Within short order 11 new homes were built and are being rented. There are two different companies contracted out to rent these homes for around 1300 a month. Single family only, background checks, and a host of rules. Two other nearby subdivisions are trying to sell their incomplete lots but the builder for this group told us the appeal of ours was no pool or tennis courts. Toss in large homes, existing were 3800 to 5200, large lots, and it was ideal for their investment. The new homes are 2400 square feet but fit in architecturally.
With the possibility of an airport expansion in Paulding I suspect NW Metro Atlanta will see a large expansion in rental housing. Contracting out to build homes in numbers of near a dozen does save good money
North Metro Atlanta. I think people there tend to prefer country clubs over neighborhood pools/tennis courts, but I'm really just guessing since North isn't that specific.
Increase in number of searches (?) on the Google Insight graph could simply mean that more people are using google to search for rental properties than in the previous years..
I don't really have an opinion on the conclusion, but it seems like some of the supporting charts are weak. For example, new housing per capita doesn't indicate shortage, and in fact I would expect this metric to fall to zero in case of a housing glut. What you really want is new construction per new households, ideally, or at least per new population. You don't need to build new houses for your existing population.
especially if you're coming out of an overbuilding boom where too many housing units were built out of sheer speculative investment that destroyed a lot of equity.
I have no idea which of these graphs is supposed to represent something other than a period of extreme overbuilding and speculation, followed by a reduction in building and a gradual rise in the rate of shelter cost increase which hasn't even reached trend yet.

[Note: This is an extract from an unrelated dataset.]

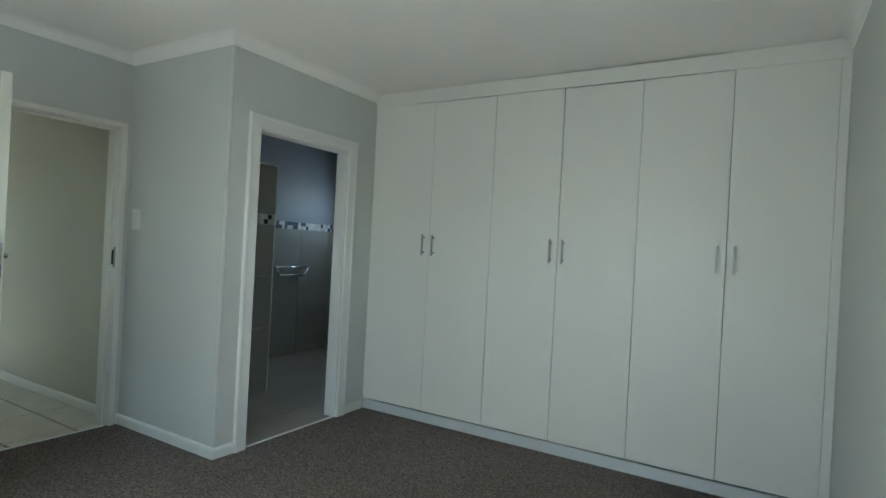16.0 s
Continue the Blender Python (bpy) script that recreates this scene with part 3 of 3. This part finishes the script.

What difference would you expect to see 7 years after the collapse of a massive housing bubble if there weren't some pending shortage of rental housing?
edit: The distressed housing, as it is released and foreclosures are actually completed instead of artificially being held in limbo, will of course largely be converted to rentals. Virtually all current residential construction is in multifamily units intended for rental. It's the only profitable segment of the housing market other than luxury.
edit2: an image from that same blog that shows the enormous amount of vacant housing that isn't on the market: http://4.bp.blogspot.com/-GWjstiIc_No/UfQTK38X-TI/AAAAAAAAaQ... from http://soberlook.com/2013/07/for-many-americans-rising-home-...
This is yet another press release from the 'I want to build upwards in newly hot urban neighborhoods and get some of that upper-middle class 20-something moving from the suburbs into the city' money.
edit3: Annual Rental Vacancy Rates for the United States and Regions: 1968–2013
http://www.census.gov/housing/hvs/data/charts/fig03.pdf
Show me the problem here before we start building 80 unit buildings on the corner lots of quiet residential neighborhoods.